STATED GOAL
Nothing in the data should change when you return it, but leave the pictures out.

DATASET SECTION
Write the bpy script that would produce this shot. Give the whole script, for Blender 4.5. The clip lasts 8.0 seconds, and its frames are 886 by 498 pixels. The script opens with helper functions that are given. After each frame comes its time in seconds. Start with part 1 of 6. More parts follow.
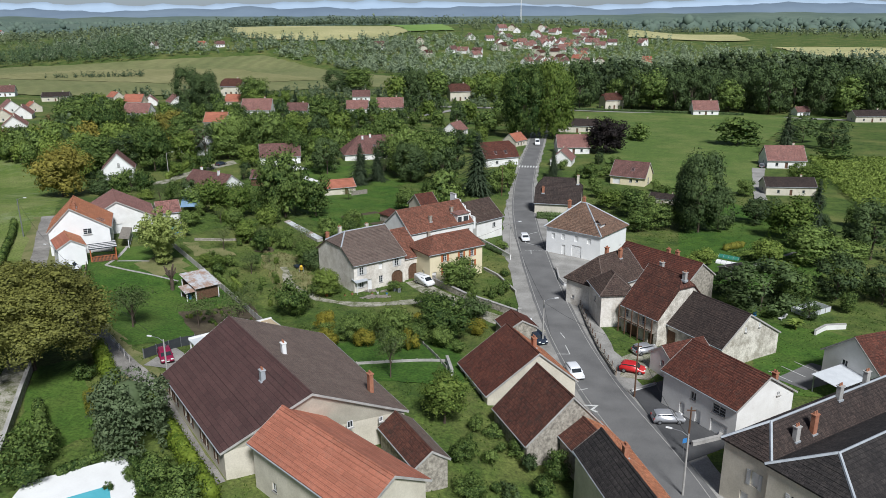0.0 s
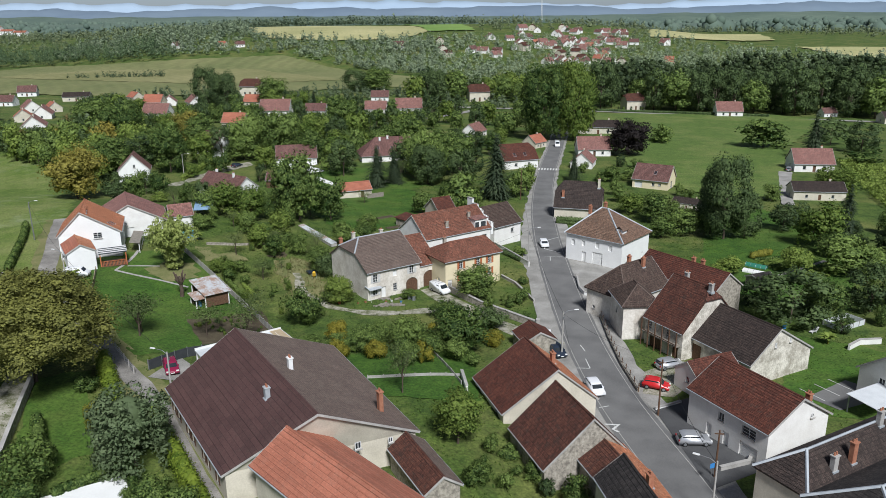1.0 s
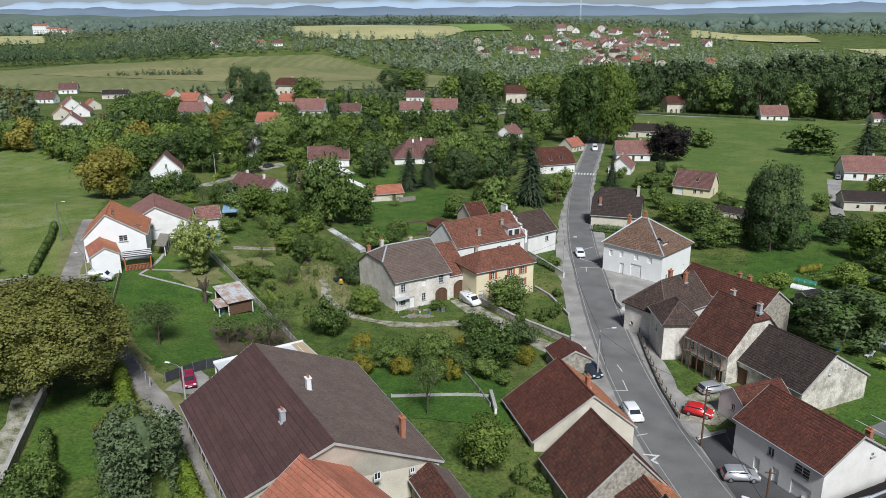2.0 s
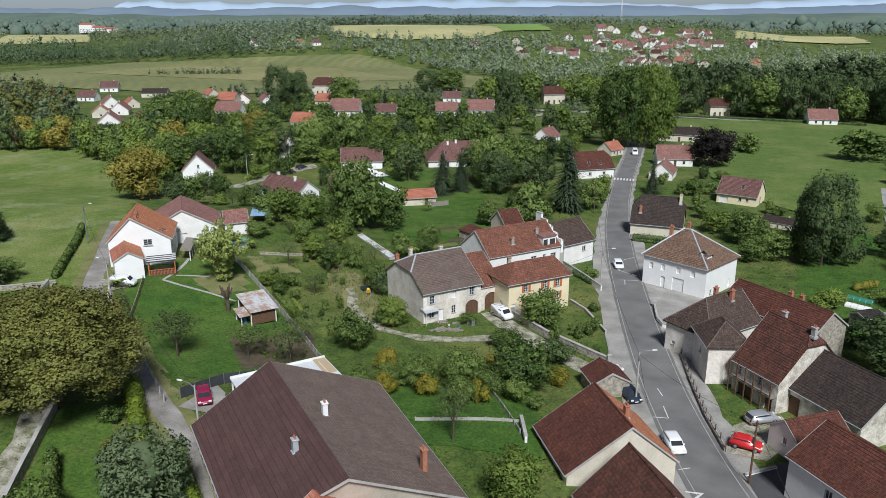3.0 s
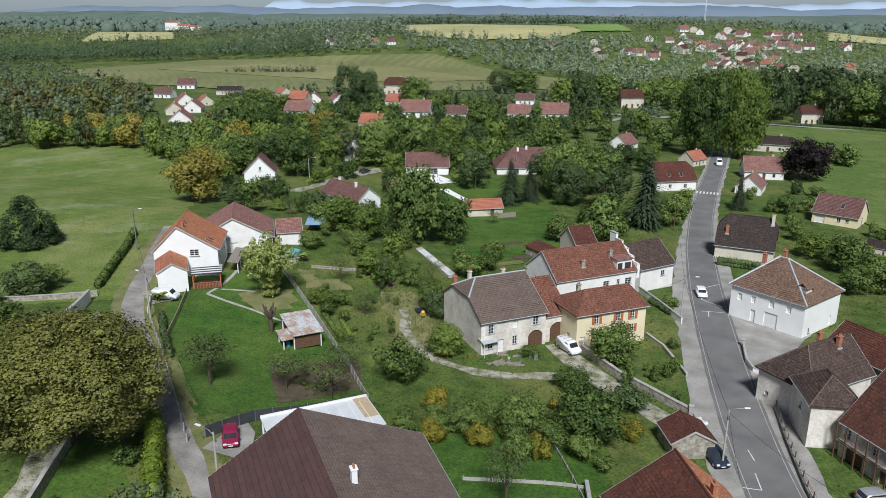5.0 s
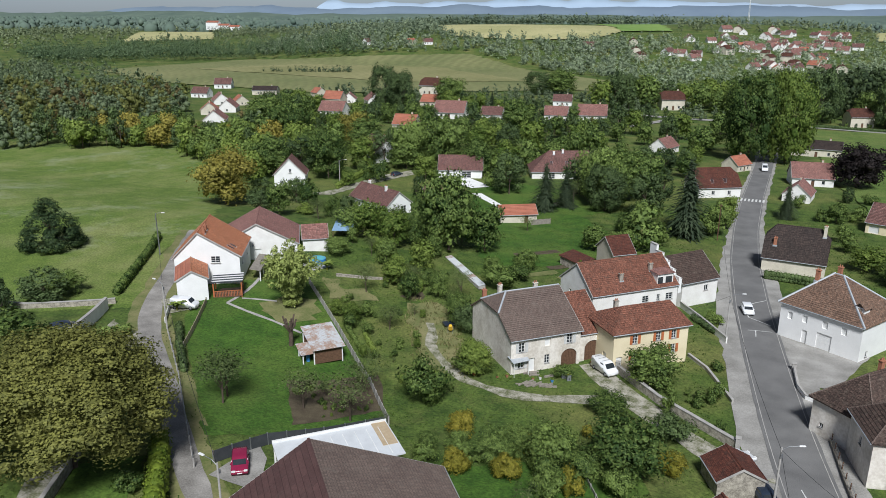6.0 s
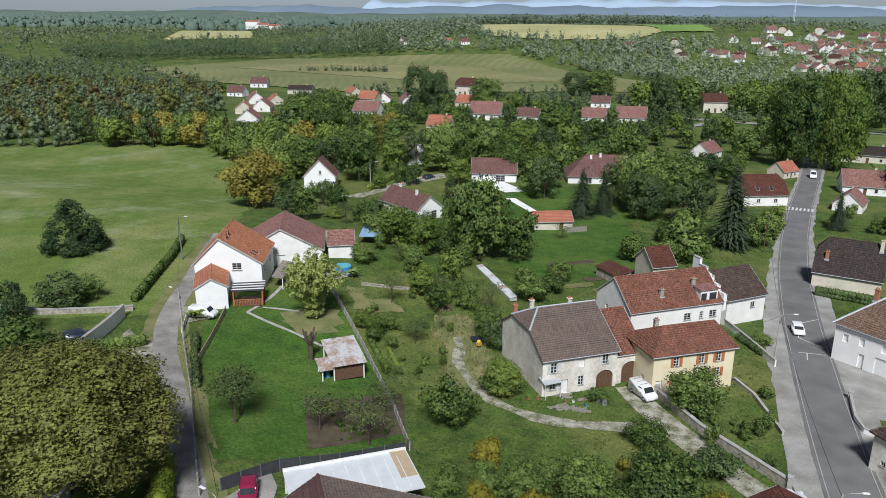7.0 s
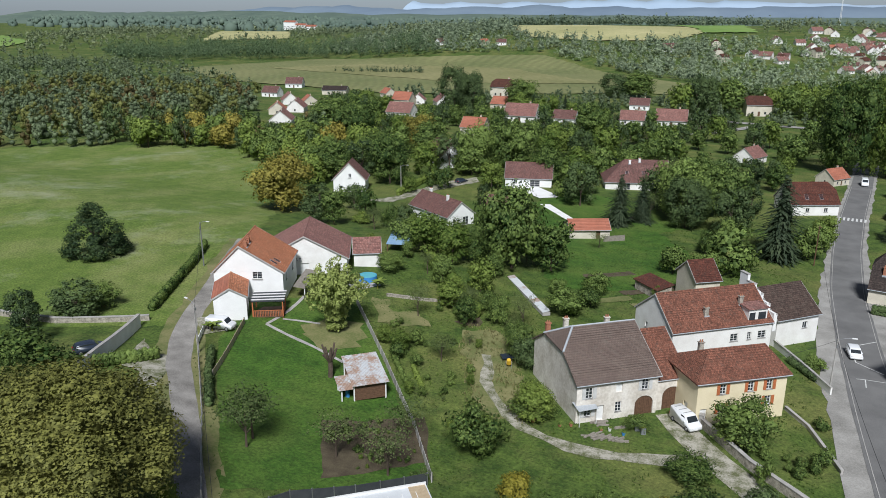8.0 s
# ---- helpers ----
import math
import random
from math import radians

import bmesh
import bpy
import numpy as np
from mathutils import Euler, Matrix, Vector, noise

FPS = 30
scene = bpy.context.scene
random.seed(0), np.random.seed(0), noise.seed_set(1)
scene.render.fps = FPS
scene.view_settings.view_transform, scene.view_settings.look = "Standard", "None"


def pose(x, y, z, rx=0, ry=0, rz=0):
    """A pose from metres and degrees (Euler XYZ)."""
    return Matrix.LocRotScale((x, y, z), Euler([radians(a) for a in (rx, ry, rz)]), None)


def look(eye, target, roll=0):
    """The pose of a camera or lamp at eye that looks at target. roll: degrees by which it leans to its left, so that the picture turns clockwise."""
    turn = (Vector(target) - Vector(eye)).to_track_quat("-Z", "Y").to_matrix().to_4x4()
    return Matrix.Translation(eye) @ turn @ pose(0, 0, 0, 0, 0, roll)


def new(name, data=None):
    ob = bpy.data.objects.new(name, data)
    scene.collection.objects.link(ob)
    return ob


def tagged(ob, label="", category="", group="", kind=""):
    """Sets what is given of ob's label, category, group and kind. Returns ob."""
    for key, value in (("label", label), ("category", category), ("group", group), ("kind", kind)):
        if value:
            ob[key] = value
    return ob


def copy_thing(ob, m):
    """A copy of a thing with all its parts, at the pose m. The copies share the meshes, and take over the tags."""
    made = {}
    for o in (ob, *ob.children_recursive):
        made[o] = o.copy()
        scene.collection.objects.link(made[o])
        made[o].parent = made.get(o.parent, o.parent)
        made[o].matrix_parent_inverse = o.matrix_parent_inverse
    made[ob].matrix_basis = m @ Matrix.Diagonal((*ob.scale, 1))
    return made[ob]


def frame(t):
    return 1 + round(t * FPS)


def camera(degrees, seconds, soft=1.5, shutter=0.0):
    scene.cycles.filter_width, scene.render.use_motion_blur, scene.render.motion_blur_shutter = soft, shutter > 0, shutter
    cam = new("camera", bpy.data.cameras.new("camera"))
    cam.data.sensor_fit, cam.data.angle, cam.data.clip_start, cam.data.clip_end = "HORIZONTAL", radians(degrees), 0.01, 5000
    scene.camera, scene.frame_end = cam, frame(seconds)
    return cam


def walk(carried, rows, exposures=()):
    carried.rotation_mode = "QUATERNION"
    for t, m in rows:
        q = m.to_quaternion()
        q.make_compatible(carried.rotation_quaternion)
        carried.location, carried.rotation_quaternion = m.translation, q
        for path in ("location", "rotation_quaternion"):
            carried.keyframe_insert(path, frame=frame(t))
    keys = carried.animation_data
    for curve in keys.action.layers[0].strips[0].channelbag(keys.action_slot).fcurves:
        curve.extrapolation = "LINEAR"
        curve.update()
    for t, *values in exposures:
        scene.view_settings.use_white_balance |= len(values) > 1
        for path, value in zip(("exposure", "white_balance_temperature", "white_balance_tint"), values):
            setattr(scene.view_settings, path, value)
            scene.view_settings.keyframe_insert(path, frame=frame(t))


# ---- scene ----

RESULT OF THE TASK
Write the bpy script that would produce this shot. Give the whole script, for Blender 4.5. The clip lasts 8.0 seconds, and its frames are 886 by 498 pixels. The script opens with helper functions that are given. After each frame comes its time in seconds. Start with part 1 of 6. More parts follow.
0.0 s
1.0 s
2.0 s
3.0 s
5.0 s
6.0 s
7.0 s
8.0 s
# ---- helpers ----
import math
import random
from math import radians

import bmesh
import bpy
import numpy as np
from mathutils import Euler, Matrix, Vector, noise

FPS = 30
scene = bpy.context.scene
random.seed(0), np.random.seed(0), noise.seed_set(1)
scene.render.fps = FPS
scene.view_settings.view_transform, scene.view_settings.look = "Standard", "None"


def pose(x, y, z, rx=0, ry=0, rz=0):
    """A pose from metres and degrees (Euler XYZ)."""
    return Matrix.LocRotScale((x, y, z), Euler([radians(a) for a in (rx, ry, rz)]), None)


def look(eye, target, roll=0):
    """The pose of a camera or lamp at eye that looks at target. roll: degrees by which it leans to its left, so that the picture turns clockwise."""
    turn = (Vector(target) - Vector(eye)).to_track_quat("-Z", "Y").to_matrix().to_4x4()
    return Matrix.Translation(eye) @ turn @ pose(0, 0, 0, 0, 0, roll)


def new(name, data=None):
    ob = bpy.data.objects.new(name, data)
    scene.collection.objects.link(ob)
    return ob


def tagged(ob, label="", category="", group="", kind=""):
    """Sets what is given of ob's label, category, group and kind. Returns ob."""
    for key, value in (("label", label), ("category", category), ("group", group), ("kind", kind)):
        if value:
            ob[key] = value
    return ob


def copy_thing(ob, m):
    """A copy of a thing with all its parts, at the pose m. The copies share the meshes, and take over the tags."""
    made = {}
    for o in (ob, *ob.children_recursive):
        made[o] = o.copy()
        scene.collection.objects.link(made[o])
        made[o].parent = made.get(o.parent, o.parent)
        made[o].matrix_parent_inverse = o.matrix_parent_inverse
    made[ob].matrix_basis = m @ Matrix.Diagonal((*ob.scale, 1))
    return made[ob]


def frame(t):
    return 1 + round(t * FPS)


def camera(degrees, seconds, soft=1.5, shutter=0.0):
    scene.cycles.filter_width, scene.render.use_motion_blur, scene.render.motion_blur_shutter = soft, shutter > 0, shutter
    cam = new("camera", bpy.data.cameras.new("camera"))
    cam.data.sensor_fit, cam.data.angle, cam.data.clip_start, cam.data.clip_end = "HORIZONTAL", radians(degrees), 0.01, 5000
    scene.camera, scene.frame_end = cam, frame(seconds)
    return cam


def walk(carried, rows, exposures=()):
    carried.rotation_mode = "QUATERNION"
    for t, m in rows:
        q = m.to_quaternion()
        q.make_compatible(carried.rotation_quaternion)
        carried.location, carried.rotation_quaternion = m.translation, q
        for path in ("location", "rotation_quaternion"):
            carried.keyframe_insert(path, frame=frame(t))
    keys = carried.animation_data
    for curve in keys.action.layers[0].strips[0].channelbag(keys.action_slot).fcurves:
        curve.extrapolation = "LINEAR"
        curve.update()
    for t, *values in exposures:
        scene.view_settings.use_white_balance |= len(values) > 1
        for path, value in zip(("exposure", "white_balance_temperature", "white_balance_tint"), values):
            setattr(scene.view_settings, path, value)
            scene.view_settings.keyframe_insert(path, frame=frame(t))


# ---- scene ----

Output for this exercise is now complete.